Wer hätte das gedacht: wieder „plagte“ mich die Auswahl, welche Bachkantate ich Ihnen im April denn vorstellen darf! Doch in Übereinstimmung zur österlichen und im Stück allgemein religionsstiftenden Erlösungsbotschaft mit der tröstlichen Wandlung von Angst und Trauerschmerz in Auferstehens-, Begleiter- und durchaus dann kirchenhörige Durchhalte- oder Rechtfertiungsfreude entschied ich mich jetzt letztlich für die Jubilate-Kantate Ihr werdet weinen und heulen, BWV103, die auch Ihnen mit diesem kurzen Text und beigefügten Hörbeispiel als teils augenzwinkerndes oder aufgehendes Seh- und Hörorgan das vielleicht einsetzende Augenrollen über meine sonst noch befürchtet beschriebene Unentschlossenheit und Vorzugsmerkmale der gerade nicht hier ausgeführten Werke (BWV146, BWV66, BWV67, BWV31, BWV12) zu nehmen beabsichtigt.

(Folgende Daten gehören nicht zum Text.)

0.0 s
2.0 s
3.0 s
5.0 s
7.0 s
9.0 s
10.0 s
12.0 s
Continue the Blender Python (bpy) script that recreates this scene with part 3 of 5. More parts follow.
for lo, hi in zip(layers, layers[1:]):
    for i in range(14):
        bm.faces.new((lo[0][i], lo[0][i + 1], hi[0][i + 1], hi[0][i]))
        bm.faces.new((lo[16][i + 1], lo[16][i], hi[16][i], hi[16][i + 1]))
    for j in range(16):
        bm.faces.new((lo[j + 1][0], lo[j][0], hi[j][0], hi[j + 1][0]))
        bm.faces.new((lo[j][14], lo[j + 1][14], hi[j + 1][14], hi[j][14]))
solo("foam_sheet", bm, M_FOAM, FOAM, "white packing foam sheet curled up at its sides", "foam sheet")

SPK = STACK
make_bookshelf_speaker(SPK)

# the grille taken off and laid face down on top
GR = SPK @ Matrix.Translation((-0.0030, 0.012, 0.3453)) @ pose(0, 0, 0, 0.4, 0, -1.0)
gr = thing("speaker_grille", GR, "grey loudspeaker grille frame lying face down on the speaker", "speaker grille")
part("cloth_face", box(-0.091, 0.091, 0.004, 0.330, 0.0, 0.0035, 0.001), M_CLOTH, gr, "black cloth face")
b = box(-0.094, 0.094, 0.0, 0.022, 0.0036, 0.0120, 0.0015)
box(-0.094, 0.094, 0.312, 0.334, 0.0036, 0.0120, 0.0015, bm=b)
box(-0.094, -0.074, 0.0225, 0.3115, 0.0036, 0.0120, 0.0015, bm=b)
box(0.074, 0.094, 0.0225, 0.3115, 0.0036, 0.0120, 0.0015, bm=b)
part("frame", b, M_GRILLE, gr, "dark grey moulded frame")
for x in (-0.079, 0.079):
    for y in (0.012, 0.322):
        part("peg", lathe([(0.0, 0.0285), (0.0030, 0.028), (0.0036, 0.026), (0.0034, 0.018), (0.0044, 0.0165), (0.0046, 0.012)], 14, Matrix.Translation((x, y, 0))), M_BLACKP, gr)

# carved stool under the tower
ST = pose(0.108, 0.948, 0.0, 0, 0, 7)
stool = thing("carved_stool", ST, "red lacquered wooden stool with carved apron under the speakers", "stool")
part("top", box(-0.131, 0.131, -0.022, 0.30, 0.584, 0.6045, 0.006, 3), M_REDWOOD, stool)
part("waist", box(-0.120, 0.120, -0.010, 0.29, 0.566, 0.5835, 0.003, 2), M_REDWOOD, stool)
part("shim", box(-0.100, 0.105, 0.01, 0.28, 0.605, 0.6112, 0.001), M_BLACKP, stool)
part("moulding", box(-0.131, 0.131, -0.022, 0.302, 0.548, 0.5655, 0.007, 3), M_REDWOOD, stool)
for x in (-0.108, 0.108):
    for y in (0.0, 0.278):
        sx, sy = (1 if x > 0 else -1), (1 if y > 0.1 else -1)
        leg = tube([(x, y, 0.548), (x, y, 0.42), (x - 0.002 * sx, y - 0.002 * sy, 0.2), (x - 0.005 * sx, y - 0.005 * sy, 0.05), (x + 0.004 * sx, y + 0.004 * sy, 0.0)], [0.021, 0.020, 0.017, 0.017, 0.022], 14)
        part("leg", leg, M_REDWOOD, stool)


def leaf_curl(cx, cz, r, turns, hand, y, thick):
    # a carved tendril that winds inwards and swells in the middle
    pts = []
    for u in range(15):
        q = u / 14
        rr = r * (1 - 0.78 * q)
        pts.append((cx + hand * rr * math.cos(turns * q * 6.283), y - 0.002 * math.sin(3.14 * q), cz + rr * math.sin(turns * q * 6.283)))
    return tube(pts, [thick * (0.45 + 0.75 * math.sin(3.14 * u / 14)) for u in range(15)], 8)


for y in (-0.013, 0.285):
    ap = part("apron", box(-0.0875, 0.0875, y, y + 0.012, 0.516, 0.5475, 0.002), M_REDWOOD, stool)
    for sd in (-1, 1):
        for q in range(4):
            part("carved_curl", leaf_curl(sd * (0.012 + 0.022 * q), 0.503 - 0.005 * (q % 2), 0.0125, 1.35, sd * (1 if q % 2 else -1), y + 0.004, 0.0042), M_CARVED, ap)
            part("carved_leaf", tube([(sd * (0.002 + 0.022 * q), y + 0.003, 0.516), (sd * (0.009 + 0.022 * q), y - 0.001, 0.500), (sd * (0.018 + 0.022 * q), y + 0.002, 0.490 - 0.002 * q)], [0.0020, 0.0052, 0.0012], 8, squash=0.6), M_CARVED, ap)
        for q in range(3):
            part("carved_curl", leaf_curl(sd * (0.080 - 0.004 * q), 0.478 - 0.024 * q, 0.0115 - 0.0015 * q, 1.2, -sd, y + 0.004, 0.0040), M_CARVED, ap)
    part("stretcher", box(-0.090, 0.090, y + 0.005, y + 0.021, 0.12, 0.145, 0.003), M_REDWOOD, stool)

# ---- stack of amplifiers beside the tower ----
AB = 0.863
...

Sie kam erstmals am 22. April 1725, also exakt zwei Jahre nach Bachs Wahl zum Thomaskantor, in Leipzig zur Aufführung und zwar gleich mit der Flauto piccolo, also der Sopranino-Blockflöte, die der Komponist schlussendlich in dem höchsten Tonumfang des Soprans überhaupt nur zweimal verwendet hatte.

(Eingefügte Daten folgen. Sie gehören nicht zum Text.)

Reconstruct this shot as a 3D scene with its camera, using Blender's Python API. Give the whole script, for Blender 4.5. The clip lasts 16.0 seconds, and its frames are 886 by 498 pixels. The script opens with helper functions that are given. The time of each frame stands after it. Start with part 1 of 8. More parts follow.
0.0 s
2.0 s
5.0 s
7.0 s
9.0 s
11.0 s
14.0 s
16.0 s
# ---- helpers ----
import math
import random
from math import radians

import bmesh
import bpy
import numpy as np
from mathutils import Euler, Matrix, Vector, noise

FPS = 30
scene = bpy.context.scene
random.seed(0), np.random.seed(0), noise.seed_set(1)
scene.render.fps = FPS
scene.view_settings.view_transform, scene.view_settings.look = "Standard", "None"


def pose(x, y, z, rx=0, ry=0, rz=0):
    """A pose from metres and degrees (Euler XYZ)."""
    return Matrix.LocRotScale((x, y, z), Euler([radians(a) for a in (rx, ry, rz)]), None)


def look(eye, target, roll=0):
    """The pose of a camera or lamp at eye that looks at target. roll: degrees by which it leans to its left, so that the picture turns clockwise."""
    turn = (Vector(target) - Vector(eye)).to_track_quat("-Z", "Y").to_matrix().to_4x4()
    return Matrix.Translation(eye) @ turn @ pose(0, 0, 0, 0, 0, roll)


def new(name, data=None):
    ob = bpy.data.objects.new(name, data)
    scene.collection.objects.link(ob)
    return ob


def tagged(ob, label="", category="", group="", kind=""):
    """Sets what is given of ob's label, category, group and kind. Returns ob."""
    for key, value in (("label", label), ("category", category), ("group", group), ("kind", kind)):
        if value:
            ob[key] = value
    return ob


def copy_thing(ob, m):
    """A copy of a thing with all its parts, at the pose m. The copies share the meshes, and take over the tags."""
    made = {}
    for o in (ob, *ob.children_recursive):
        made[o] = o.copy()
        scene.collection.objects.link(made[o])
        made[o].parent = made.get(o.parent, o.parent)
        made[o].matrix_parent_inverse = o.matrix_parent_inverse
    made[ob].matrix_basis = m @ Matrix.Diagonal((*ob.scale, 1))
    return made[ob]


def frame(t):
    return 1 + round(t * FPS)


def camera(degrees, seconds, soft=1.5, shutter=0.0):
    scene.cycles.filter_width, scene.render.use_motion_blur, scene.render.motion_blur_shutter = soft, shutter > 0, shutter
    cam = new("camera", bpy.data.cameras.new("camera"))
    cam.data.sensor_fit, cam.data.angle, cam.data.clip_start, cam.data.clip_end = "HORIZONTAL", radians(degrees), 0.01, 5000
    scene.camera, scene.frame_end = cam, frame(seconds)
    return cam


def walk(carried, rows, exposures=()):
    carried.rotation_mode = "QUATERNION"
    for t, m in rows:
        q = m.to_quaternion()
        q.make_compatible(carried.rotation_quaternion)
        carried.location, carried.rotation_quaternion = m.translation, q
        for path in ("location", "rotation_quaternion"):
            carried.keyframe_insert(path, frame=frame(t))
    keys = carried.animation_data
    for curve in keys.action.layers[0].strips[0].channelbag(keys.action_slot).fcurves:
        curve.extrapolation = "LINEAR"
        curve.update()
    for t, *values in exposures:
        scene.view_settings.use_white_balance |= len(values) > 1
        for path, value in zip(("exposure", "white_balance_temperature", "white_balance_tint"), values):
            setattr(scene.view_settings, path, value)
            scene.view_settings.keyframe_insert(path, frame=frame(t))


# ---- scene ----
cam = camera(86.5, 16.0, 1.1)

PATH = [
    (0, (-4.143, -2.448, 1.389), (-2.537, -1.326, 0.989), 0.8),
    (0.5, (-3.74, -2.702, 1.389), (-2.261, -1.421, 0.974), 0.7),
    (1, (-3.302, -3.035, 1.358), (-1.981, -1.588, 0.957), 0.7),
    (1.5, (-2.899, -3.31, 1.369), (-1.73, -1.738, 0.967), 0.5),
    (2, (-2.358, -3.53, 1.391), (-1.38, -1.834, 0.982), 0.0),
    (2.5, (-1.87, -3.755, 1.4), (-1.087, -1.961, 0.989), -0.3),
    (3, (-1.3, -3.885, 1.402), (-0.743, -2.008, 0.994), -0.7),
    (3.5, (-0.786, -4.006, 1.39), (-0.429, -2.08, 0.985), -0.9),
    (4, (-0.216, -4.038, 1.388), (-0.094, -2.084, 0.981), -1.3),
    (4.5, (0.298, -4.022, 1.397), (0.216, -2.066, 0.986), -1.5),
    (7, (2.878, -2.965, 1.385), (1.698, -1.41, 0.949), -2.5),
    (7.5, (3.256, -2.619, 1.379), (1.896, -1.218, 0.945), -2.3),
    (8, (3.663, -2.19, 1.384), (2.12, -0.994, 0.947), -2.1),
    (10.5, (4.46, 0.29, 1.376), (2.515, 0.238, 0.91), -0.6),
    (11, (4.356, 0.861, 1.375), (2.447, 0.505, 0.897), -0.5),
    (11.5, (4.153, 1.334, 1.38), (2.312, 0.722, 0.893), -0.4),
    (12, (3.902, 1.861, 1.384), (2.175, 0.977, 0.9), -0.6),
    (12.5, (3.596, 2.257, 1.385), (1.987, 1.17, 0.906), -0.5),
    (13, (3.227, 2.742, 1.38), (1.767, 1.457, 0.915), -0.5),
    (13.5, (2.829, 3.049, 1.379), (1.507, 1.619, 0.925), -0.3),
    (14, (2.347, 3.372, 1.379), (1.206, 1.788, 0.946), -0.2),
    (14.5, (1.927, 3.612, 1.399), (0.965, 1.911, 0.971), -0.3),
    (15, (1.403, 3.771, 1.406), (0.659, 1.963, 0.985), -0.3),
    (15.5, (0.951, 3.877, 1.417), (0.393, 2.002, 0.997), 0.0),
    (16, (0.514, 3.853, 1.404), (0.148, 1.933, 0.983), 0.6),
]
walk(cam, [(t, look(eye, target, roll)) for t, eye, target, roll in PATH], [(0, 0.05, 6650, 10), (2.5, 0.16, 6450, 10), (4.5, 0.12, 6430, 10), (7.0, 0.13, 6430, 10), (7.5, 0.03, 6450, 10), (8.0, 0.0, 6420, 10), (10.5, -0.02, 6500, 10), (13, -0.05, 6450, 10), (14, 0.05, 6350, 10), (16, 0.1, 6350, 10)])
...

Sie evoziert erstmal das gefährlich-pikierte, nervig-schrille Fühlen von Schmerzhaftigkeit, um es in ihrer Doppelrolle des Barock – sie übernimmt im Französischen und später in Klassik und Romantik dann vollends die quere Schwester – mit gleichsam tänzerisch-warmen Figuren zum obertonüberragenden, lieblichen Zirpen paradiesversprechender Metaphorik werden zu lassen. Nicht minder plakativ vollzieht dies in ernstem h-Moll der Chor mit tritonischen Seufzer- und dann zuversichtlich einredend erheiterten Concertofugen, wobei das Instrumentale gekonnt verwoben kontrapunktisch dazu verläuft. In einem Accompagnatarioso unterbricht der Bass dies wieder; mit dem Anschein, als ragte ein Kopf einerseits brüderlich im vorgetragenen Lamento, andererseits zweifelnd ob des schnellen wegwischenden Credos hervor. Es ermöglicht den Effekt der vokalen Gemeinschaft, ihm mit einem wiederholten, stärkeren „doch“ die Zuversicht durch den Glauben entgegenzuhalten.

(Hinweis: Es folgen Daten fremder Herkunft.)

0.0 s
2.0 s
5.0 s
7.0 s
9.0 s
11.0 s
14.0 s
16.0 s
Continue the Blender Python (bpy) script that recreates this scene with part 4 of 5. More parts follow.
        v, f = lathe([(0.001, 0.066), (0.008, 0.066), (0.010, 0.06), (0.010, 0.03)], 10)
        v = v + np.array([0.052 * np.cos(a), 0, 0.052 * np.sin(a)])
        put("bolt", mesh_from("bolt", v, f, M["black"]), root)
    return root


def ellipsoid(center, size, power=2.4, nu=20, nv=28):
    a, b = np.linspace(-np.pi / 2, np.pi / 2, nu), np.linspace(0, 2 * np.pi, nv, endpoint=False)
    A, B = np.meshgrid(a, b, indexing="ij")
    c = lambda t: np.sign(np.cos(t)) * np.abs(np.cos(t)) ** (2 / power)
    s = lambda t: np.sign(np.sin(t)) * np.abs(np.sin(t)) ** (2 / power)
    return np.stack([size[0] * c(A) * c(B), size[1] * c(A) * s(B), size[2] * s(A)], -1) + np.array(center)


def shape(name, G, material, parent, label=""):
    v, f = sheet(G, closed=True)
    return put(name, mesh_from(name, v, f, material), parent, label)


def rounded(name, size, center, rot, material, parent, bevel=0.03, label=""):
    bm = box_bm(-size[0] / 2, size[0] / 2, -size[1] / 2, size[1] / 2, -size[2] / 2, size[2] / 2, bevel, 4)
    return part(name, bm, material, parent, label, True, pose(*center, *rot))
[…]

Genau dieses Schema spiegeln die Rezitative und Arien von Tenor und Alt. Erst leitet das vorwurfsvolle Tenorrezitativ zum ausgebreiteteren Interrogativen und Ersehnten des Alt über den Verbleib von Jesu und Gottes Kraft für den zurückgelassenen, schwachen, verwundeten Erdling. Natürlich begleitet die Altarie „Kein Arzt ist außer dir zu finden“ die Flauto piccolo, denn wenn schon mal von Bach hineingeschrieben, kann sie wenigstens weiter ihre guten, virtuos, jedenfalls alles andere als holzschnittartig gehaltenen Dienste mit dem Continuo tun, innige, aufgebrachte Leidenssachständigkeit über ausbleibende Mullbinden göttlichen Approbationswirkens zu betonen. Freilich als übergeordneter oder unterschwelliger Zustand, während die Gesangsstimme höflich-ruhiger ins Gespräch geht. Die Sopranino könnte folglich auch das „wiederum erquicken“ aus dem Alt-Rezitativ in der Tenorarie „Erholet euch, betrübte Sinnen“, also die beruhigende Wiedersehensbegeisterung beim Auferstehen, übernehmen, schließlich entstand die paradiesische Assoziierung mit der Flöte auch durch sie spielende Putti. Doch macht das nun triumphal die Trompete – ein bisschen Abwechslung kann ebenfalls nicht schaden, dachte sich Bach wohl –, ist zudem das Hallo im Himmel und die Kraft des Glaubens sogar noch etwas stärker mit blechbeherschenden Engeln verbunden. 

Das Na-das-wird-schon muss am Ende der Choral „Ich hab dich einen Augenblick“ auf eine Strophe eines Paul-Gerhard-Liedes kundtun. Er schließt mit „Dein kurzes Leid soll sich in Freud und ewig Wohl verkehren.“ Hat's bei Ihnen – wie eingangs erwähnt – hiermit geklappt?